Politika faizi %46 ve fiili faiz %49 gibi yüksek seviyelere ulaşmışken, para politikasının sınırları açıkça görülüyor. Para politikası, ekonomik dalgalanmaları dengelemek için ince ayar (fine-tuning) yapma aracıdır; ancak Türkiye’nin yaşadığı sorunlar yapısal ve derindir. Yüksek işsizlik, gelir adaletsizliği, üretimde daralma, dış ticaret açığı ve döviz kuru baskısı gibi temel sorunlar, yalnızca faiz artırımıyla çözülemez. Bu tür bir yaklaşım, ekonomik aktiviteyi aşırı yavaşlatarak resesyon riskini artırır. Yüksek faiz, talebi kısmada etkili olsa da, bu baskı en çok dar gelirli kesimi vuruyor ve gelir eşitsizliğini derinleştiriyor. Ayrıca, yüksek faiz politikası, TCMB’nin ters repo işlemleriyle parasallaşmayı artırarak enflasyonist baskıyı dolaylı yoldan körüklüyor. Bu, para politikasının kendi içinde bir çelişki yarattığını gösteriyor: Enflasyonu düşürmek için alt gelir gruplarının talebi kısılsa da, parasallaşma ve servet etkisi enflasyonu yeniden tetikliyor.

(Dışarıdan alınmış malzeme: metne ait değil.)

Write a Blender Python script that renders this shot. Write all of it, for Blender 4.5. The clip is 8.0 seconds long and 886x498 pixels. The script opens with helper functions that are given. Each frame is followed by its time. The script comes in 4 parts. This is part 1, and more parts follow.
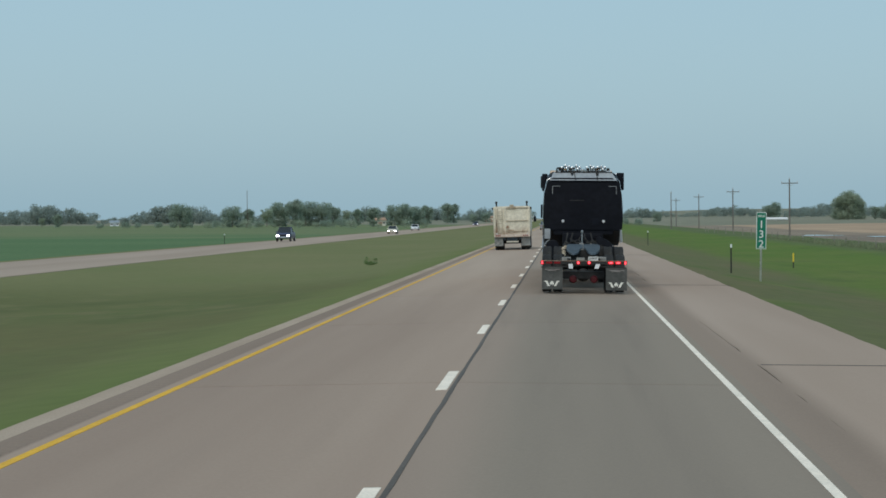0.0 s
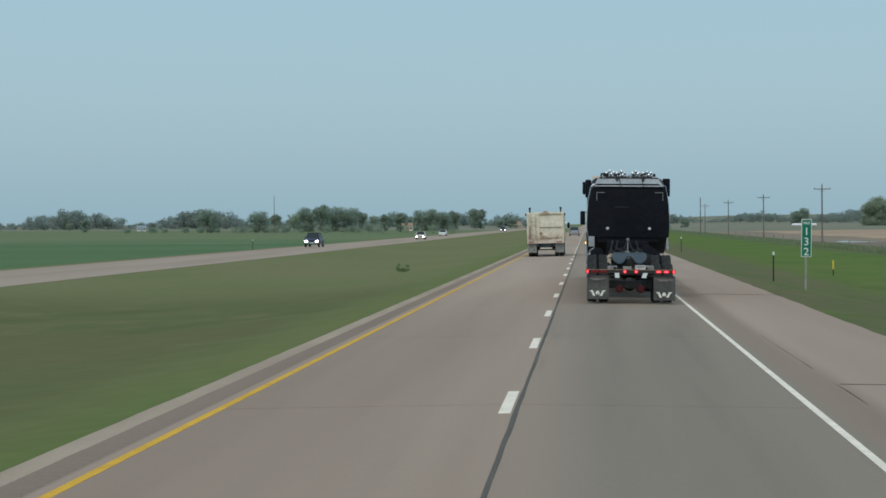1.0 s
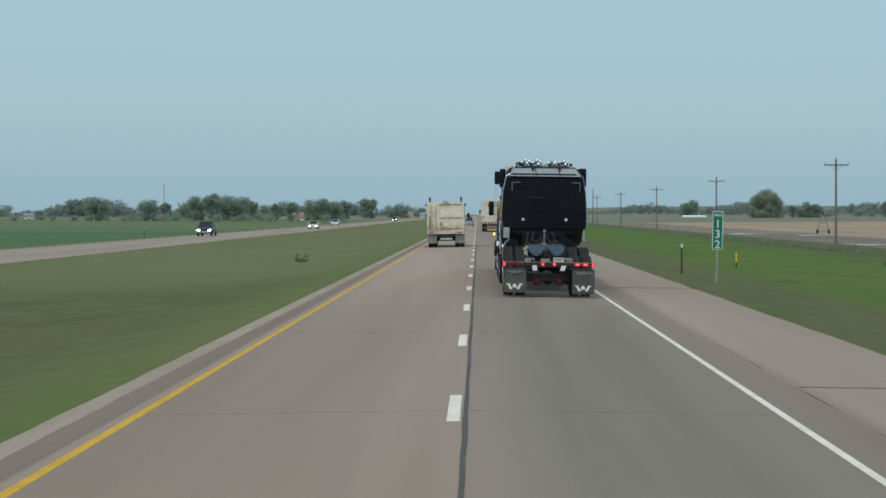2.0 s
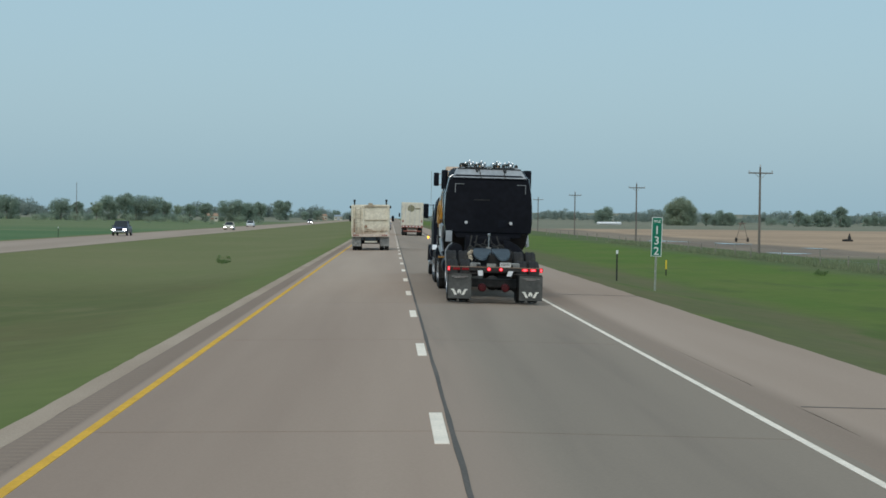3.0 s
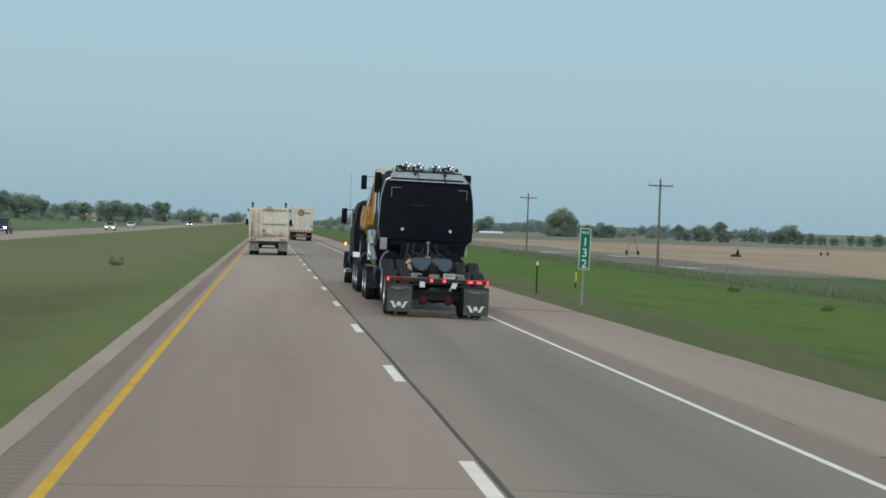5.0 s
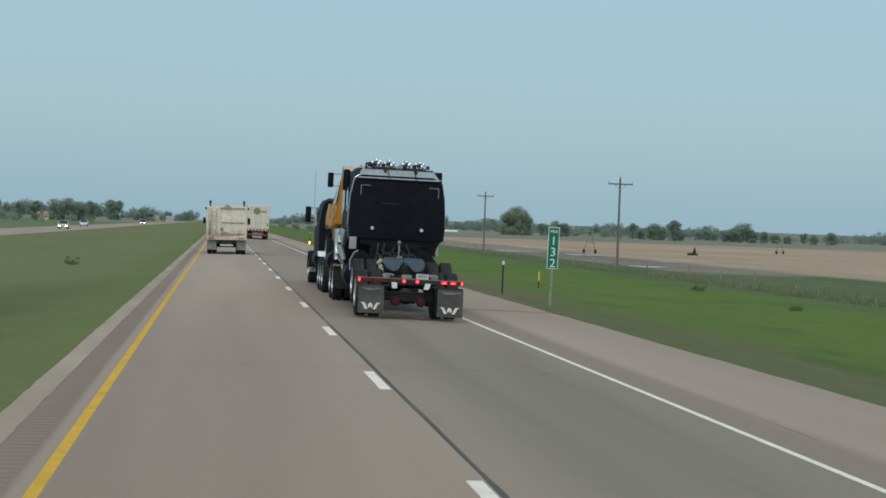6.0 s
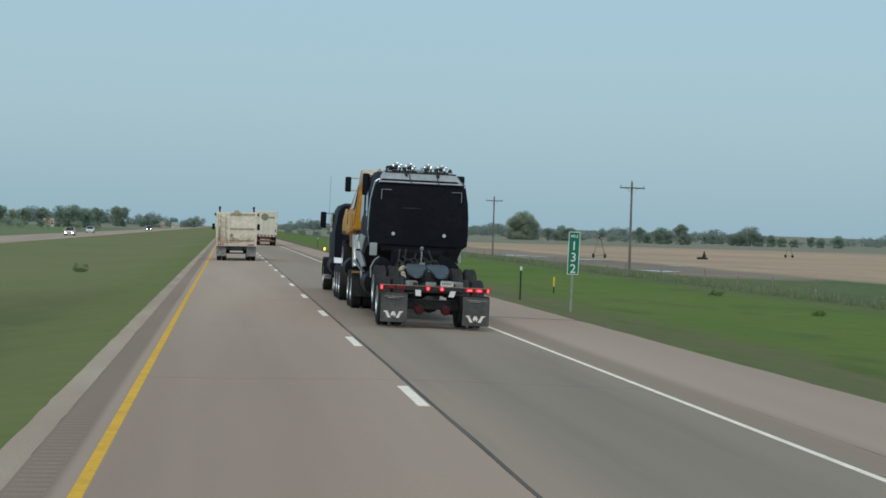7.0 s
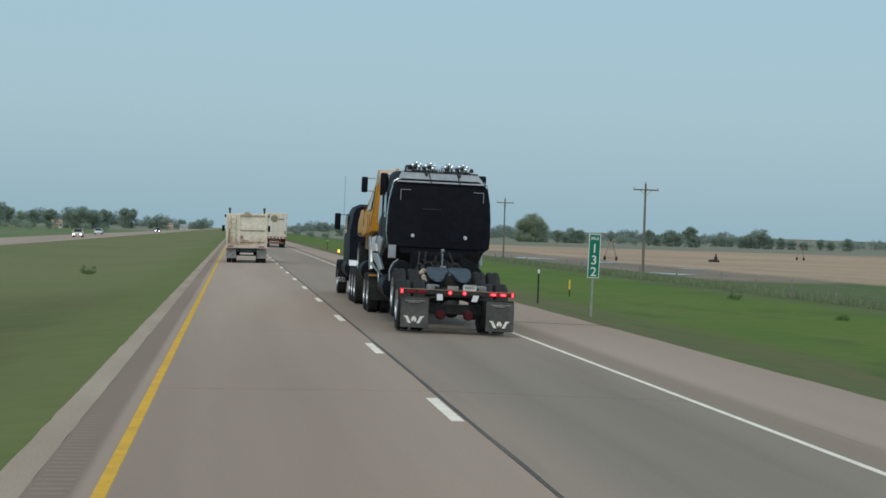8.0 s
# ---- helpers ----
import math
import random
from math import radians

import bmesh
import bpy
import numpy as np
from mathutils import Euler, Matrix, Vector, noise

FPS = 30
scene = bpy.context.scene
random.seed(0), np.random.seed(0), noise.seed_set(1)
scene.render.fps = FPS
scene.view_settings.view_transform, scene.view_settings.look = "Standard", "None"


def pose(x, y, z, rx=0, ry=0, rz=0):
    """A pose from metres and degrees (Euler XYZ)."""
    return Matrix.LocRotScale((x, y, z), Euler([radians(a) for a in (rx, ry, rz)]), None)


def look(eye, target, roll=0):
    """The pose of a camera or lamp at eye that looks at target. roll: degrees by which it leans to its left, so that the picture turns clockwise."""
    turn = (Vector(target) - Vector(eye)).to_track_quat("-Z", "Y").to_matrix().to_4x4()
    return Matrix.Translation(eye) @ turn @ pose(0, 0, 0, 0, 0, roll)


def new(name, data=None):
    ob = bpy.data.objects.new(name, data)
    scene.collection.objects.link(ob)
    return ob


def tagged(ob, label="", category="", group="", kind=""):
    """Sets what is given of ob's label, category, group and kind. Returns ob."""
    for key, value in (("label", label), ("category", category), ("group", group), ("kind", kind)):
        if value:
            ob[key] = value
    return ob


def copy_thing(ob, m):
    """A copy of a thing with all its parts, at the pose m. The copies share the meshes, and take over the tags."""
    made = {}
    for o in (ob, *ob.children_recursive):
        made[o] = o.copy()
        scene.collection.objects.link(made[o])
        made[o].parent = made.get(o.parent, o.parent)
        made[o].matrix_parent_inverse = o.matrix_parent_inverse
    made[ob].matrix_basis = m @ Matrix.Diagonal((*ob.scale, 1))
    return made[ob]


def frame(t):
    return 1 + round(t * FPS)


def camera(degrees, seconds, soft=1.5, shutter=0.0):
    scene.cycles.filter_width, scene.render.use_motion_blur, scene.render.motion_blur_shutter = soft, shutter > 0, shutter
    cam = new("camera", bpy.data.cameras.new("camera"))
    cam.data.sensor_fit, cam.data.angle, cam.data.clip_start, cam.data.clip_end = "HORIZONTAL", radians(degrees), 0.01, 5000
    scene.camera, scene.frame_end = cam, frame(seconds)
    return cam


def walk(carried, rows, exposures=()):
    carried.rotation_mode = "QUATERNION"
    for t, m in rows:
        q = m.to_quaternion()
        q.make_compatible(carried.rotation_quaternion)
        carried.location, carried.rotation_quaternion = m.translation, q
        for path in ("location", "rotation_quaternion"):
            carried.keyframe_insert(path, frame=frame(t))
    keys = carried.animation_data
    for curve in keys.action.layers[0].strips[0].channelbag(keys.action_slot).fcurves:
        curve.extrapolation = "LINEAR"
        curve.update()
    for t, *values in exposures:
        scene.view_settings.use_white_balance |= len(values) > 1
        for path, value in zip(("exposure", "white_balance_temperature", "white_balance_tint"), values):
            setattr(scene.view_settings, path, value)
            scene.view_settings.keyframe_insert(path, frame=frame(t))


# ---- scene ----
cam = camera(25.23, 8.0, soft=1.65)
# seconds, x, y, z, yaw, pitch, roll: origin on the lane joint, level with the tail of the towed tractor
PATH = [
    (0.0, 1.42, -57.02, 2.178, 3.439, -0.880, 0.52),
    (0.1, 1.37, -56.87, 2.190, 3.529, -0.899, 0.52),
    (0.4, 1.22, -56.44, 2.226, 3.697, -0.945, 0.51),
    (0.5, 1.17, -56.28, 2.238, 3.867, -0.894, 0.50),
    (0.8, 0.99, -55.64, 2.236, 4.032, -0.905, 0.47),
    (1.0, 0.87, -55.21, 2.234, 4.195, -0.719, 0.45),
    (1.2, 0.74, -54.92, 2.246, 4.308, -0.992, 0.31),
    (1.4, 0.62, -54.63, 2.257, 4.321, -1.035, 0.17),
    (1.5, 0.55, -54.49, 2.263, 3.858, -1.096, 0.10),
    (1.6, 0.47, -54.24, 2.258, 2.539, -1.014, 0.10),
    (1.7, 0.39, -53.99, 2.253, 2.101, -1.021, 0.09),
    (1.8, 0.31, -53.75, 2.248, 1.552, -1.019, 0.08),
    (2.0, 0.14, -53.25, 2.239, 1.015, -1.024, 0.07),
    (2.2, -0.02, -52.82, 2.229, 0.362, -1.015, -0.09),
    (3.3, -0.89, -50.43, 2.173, -1.837, -0.832, -0.98),
    (3.5, -1.05, -50.00, 2.163, -2.070, -0.793, -1.14),
    (3.8, -1.31, -49.03, 2.157, -2.701, -0.796, -1.48),
    (4.0, -1.48, -48.39, 2.152, -3.025, -0.771, -1.70),
    (4.2, -1.61, -48.07, 2.141, -3.341, -0.744, -1.88),
    (4.5, -1.79, -47.60, 2.124, -4.080, -0.679, -2.14),
    (4.7, -1.88, -47.37, 2.133, -4.445, -0.672, -2.14),
    (5.0, -2.02, -47.02, 2.146, -5.023, -0.616, -2.15),
    (5.2, -2.09, -46.73, 2.145, -5.379, -0.635, -2.15),
    (6.3, -2.44, -45.10, 2.136, -6.473, -0.581, -2.16),
    (6.5, -2.51, -44.81, 2.134, -6.369, -0.480, -2.16),
    (7.0, -2.60, -43.88, 2.133, -6.218, -0.471, -1.89),
    (7.2, -2.60, -43.42, 2.145, -6.151, -0.505, -1.72),
    (7.5, -2.59, -42.73, 2.163, -6.010, -0.487, -1.46),
    (7.7, -2.64, -42.47, 2.144, -6.034, -0.457, -1.67),
    (8.0, -2.72, -42.09, 2.115, -5.985, -0.416, -1.97),
]
walk(cam, [(t, pose(x, y, z, 90 + pitch, roll, yaw)) for t, x, y, z, yaw, pitch, roll in PATH],
     exposures=[(0.0, 0.0), (1.5, 0.01), (2.0, 0.04), (7.0, 0.03), (8.0, 0.01)])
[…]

Yaklaşık iki yıl gibi uzun bir süredir uygulanan yüksek faiz politikası, kısa vadede enflasyonu kontrol altına almada sınırlı bir etki yaratırken, uzun vadede ekonomik büyümeyi, üretimi ve toplumsal refahı ciddi şekilde tehdit ediyor. Türkiye’nin derin yapısal sorunları, para politikasıyla değil, kapsamlı bir reform paketiyle ele alınmalı. Üretim odaklı politikalar, gelir adaleti sağlayacak vergi reformları, ihracatı artıracak teşvikler ve yatırım malı ithalatını destekleyecek adımlar atılmalı. Aksi halde, derin bir resesyon riski ve toplumsal refah kaybı kaçınılmaz hale gelebilir. Tüketim odaklı bir ekonomi yerine, yatırım ve üretim temelli bir yapıya geçiş, sürdürülebilir bir gelecek için elzem görünüyor.